Directive of Author Rights in the digital single market

News of the Author Rights Directive in the digital single market: controversial issues

Directive Authors Right

On June 6th the famous ‘copyright directive’ came into force, which has provoked a great deal of controversy within the sector. The directive aims, on the one hand, to harmonize the laws of the Member States and, on the other hand, to ensure that rights-holders have a high level of protection to stimulate the creation, innovation and production of new content within the technological evolution – Statements 1 and 2.

 

It has been difficult to meet the different interests at stake, perhaps that is why the directive puts up somewhat ambiguous wording. During the two years of negotiations that have been needed to consolidate the directive, a division has been created between the part of the sector that believes that these developments may have, as an indirect purpose, the creation of a simpler path for censorship, while on the other hand, the other sector demands the immediate implementation of this directive to create more guarantees for content creators who find themselves helpless before the internet giants (Youtube, Facebook, Instagram, Google etc).

 

One of the most recurrent arguments among the criticisms that has provoked much debate is the censorship of ‘memes’ that would stem from the insertion of this directive, but this fact is far removed from reality, since Article 17.7 refers to the limits and exceptions in which can be covered by all members, including caricatures and parody. This means that all works that align with such limits will be exempt from application.

 

Within the measures taken to ensure the proper functioning of the copyright market, the following articles have caused the most conflict:

Article 15, on the protection of press releases with regard to online uses.

The insertion of this rule results in the recognition of a right of remuneration in favor of press publishers in relation to online use, a measure that resembles the controversial ‘Google rate’.

Article 17, on the use of protected content by service providers to share content online.

In this rule we find the focus of the debate: the responsibility of service providers for violations of intellectual property rights on their platforms.

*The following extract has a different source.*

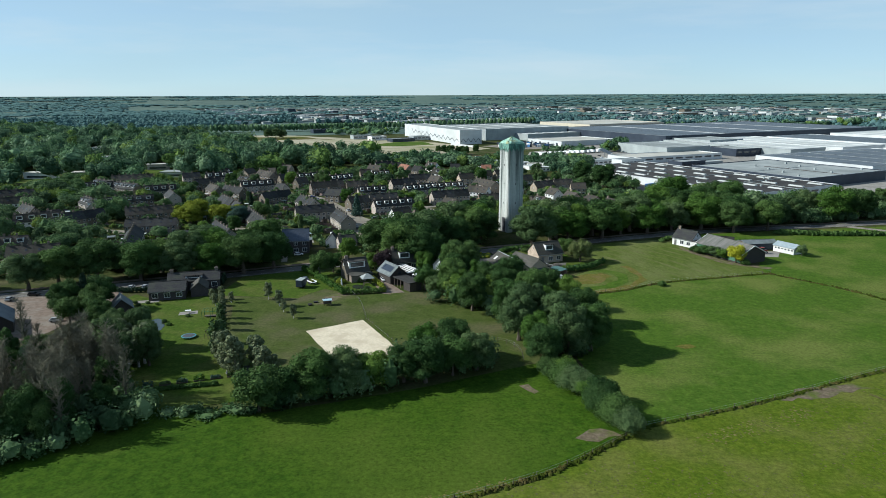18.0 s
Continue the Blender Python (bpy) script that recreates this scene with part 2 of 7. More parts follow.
ROOF_GREY = mat("grey_roof_tiles", (0.0202, 0.0202, 0.0217), (0.0454, 0.0445, 0.0452), 2.2, 0.78, (0.0454, 0.0504, 0.0383), 0.35, bump=0.06, rnd=0.3, stretch=(1, 2.5, 2.5), spec=0.13)
ROOF_SLATE = mat("weathered_slate_tiles", (0.042, 0.04, 0.036), (0.078, 0.074, 0.066), 2.2, 0.85, (0.065, 0.066, 0.05), 0.35, bump=0.06, stretch=(1, 2.5, 2.5), spec=0.1)
PV_ROOF = mat("roof_solar_cells", (0.018, 0.026, 0.04), (0.03, 0.04, 0.058), 1.0, 0.3, spec=0.4)
ROOF_RED = mat("red_roof_tiles", (0.22, 0.09, 0.055), (0.33, 0.15, 0.095), 2.2, 0.8, (0.17, 0.09, 0.06), 0.35, bump=0.06)
ROOF_PALE = mat("weathered_sheet_roof", (0.062, 0.058, 0.05), (0.11, 0.104, 0.09), 1.0, 0.85, (0.05, 0.052, 0.04), 0.25, bump=0.05, stretch=(0.5, 2.0, 2.0), spec=0.15)
ROOF_BLUE = mat("glazed_blue_roof_tiles", (0.085, 0.0988, 0.1276), (0.135, 0.1508, 0.1885), 1.6, 0.44, (0.1, 0.1144, 0.1392), 0.3, bump=0.05, metal=0.8)
FELT = mat("bitumen_roof", (0.028, 0.027, 0.026), (0.055, 0.052, 0.048), 0.5, 0.95, (0.08, 0.075, 0.066), 0.15, bump=0.03, rnd=0.45, spec=0.08)
FELT_BLACK = mat("black_bitumen_roof", (0.038, 0.037, 0.036), (0.062, 0.06, 0.057), 0.2, 0.95, (0.085, 0.082, 0.076), 0.03, bump=0.02, spec=0.08, fine=0.2)
WOOD_DARK = mat("dark_stained_boards", (0.035, 0.03, 0.027), (0.065, 0.055, 0.048), 4.0, 0.8, stretch=(1, 1, 8))
WOOD_BROWN = mat("weathered_boards", (0.075, 0.06, 0.047), (0.14, 0.115, 0.092), 4.0, 0.85, stretch=(1, 1, 8), rnd=0.5)
TIMBER = mat("grey_fence_timber", (0.07, 0.058, 0.045), (0.13, 0.11, 0.09), 5.0, 0.9)
WHITE_PAINT = mat("white_paint", (0.72, 0.72, 0.70), (0.82, 0.82, 0.80), 2.0, 0.5)
GLASS = mat("window_glass", (0.03, 0.035, 0.042), (0.055, 0.06, 0.07), 0.6, 0.08, spec=0.9)
GREENHOUSE = mat("greenhouse_glass", (0.35, 0.42, 0.45), (0.5, 0.56, 0.58), 0.6, 0.15, spec=0.8)
PV = mat("solar_cells", (0.085, 0.10, 0.112), (0.12, 0.138, 0.15), 1.0, 0.5, spec=0.2)
METAL_GREY = mat("grey_cladding", (0.30, 0.33, 0.325), (0.38, 0.41, 0.40), 0.15, 0.65, (0.27, 0.295, 0.29), 0.05, spec=0.15)
METAL_WHITE = mat("white_cladding", (0.56, 0.575, 0.565), (0.66, 0.675, 0.66), 0.15, 0.6, (0.5, 0.515, 0.5), 0.05, spec=0.15)
METAL_DARK = mat("dark_cladding", (0.022, 0.0306, 0.0467), (0.0358, 0.0476, 0.068), 0.15, 0.5, (0.044, 0.0578, 0.0765), 0.05)
ROOF_WHITE = mat("white_membrane_roof", (0.46, 0.475, 0.455), (0.58, 0.59, 0.565), 0.06, 0.9, (0.36, 0.375, 0.355), 0.02, spec=0.08, fine=0.08)
ROOF_GRAVEL = mat("grey_membrane_roof", (0.25, 0.27, 0.26), (0.35, 0.37, 0.355), 0.08, 0.9, (0.2, 0.215, 0.205), 0.025, spec=0.08, fine=0.1)
ROOF_CREAM = mat("cream_membrane_roof", (0.42, 0.405, 0.35), (0.52, 0.5, 0.44), 0.06, 0.9, (0.34, 0.33, 0.28), 0.02, spec=0.08, fine=0.1)
ZINC = mat("pale_zinc_roof", (0.13, 0.15, 0.15), (0.19, 0.21, 0.21), 0.6, 0.7, (0.11, 0.125, 0.12), 0.2, spec=0.15)
STRIPE = mat("mower_line_grass", (0.0713, 0.096, 0.0185), (0.1069, 0.1251, 0.0342), 0.5, 0.95, (0.1267, 0.1328, 0.0499), 0.06, fine=0.35, spec=0.05)
CHROME = mat("galvanised_metal", (0.35, 0.36, 0.37), (0.45, 0.46, 0.47), 3.0, 0.4, metal=0.8)
RUBBER = mat("black_rubber", (0.015, 0.015, 0.015), (0.025, 0.025, 0.025), 3.0, 0.8)
BARK = mat("tree_bark", (0.07, 0.055, 0.04), (0.13, 0.105, 0.08), 4.0, 0.95, stretch=(1, 1, 0.3), bump=0.05)
BARK_BIRCH = mat("birch_bark", (0.45, 0.43, 0.4), (0.6, 0.58, 0.55), 3.0, 0.9, (0.08, 0.07, 0.06), 1.2)
BARK_DEAD = mat("bare_grey_wood", (0.115, 0.108, 0.07), (0.195, 0.182, 0.125), 1.5, 0.95, rnd=0.25)
WATER = mat("pond_water", (0.02, 0.028, 0.018), (0.035, 0.045, 0.028), 0.5, 0.08, spec=0.6)
TRAMP = mat("trampoline_mat", (0.05, 0.055, 0.06), (0.08, 0.085, 0.09), 2.0, 0.7)
TEAL = mat("teal_edge_pad", (0.05, 0.19, 0.21), (0.08, 0.25, 0.28), 2.0, 0.7)
LEAF = [
    leaf("oak_leaves", (0.0332, 0.0719, 0.0204), (0.072, 0.1321, 0.0387)),
    leaf("lime_leaves", (0.044, 0.0952, 0.0238), (0.0901, 0.1586, 0.0431)),
    leaf("ash_leaves", (0.0582, 0.1036, 0.0365), (0.1122, 0.1693, 0.0667)),
    leaf("fresh_leaves", (0.055, 0.1186, 0.0194), (0.1062, 0.1905, 0.0365)),
]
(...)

It means that platforms such as Google, Facebook or YouTube will have to act proactively in the face of such violations, as well as seek authorization from rights holders when they use protected works on their platforms, since from the entry into effect of the directive they will become direct controllers, not mere intermediaries.

 

Currently, the only administrative body in the Spanish system that is responsible for the safeguarding of copyright in the digital environment is the Second Intellectual Property Commission. The functioning of that Commission is a legal process, acting on complaints by the owners of any rights allegedly infringed.

 

The novelty we might face when the directive comes into force (we have a two-year deadline assimilation into our system), is going to be the possible direct action of the Commission without the need for such a requirement; it may act directly by claiming liability and, consequently, service providers will be liable for infringements of rights without the need for a request, whereas it currently has “functions to safeguard intellectual property rights against their infringement by information society services managers…” but always by prior request, i.e. ”… upon reports from the owner of intellectual property rights” – Article 195 of the Spanish Intellectual Property Law.

 

In short, all these measures taken by the European Parliament, while many are controversial and easily critical, are necessary, and there is no doubt that an update on intellectual property rights in the digital single market must be carried out in an increasingly globalized and digitized world.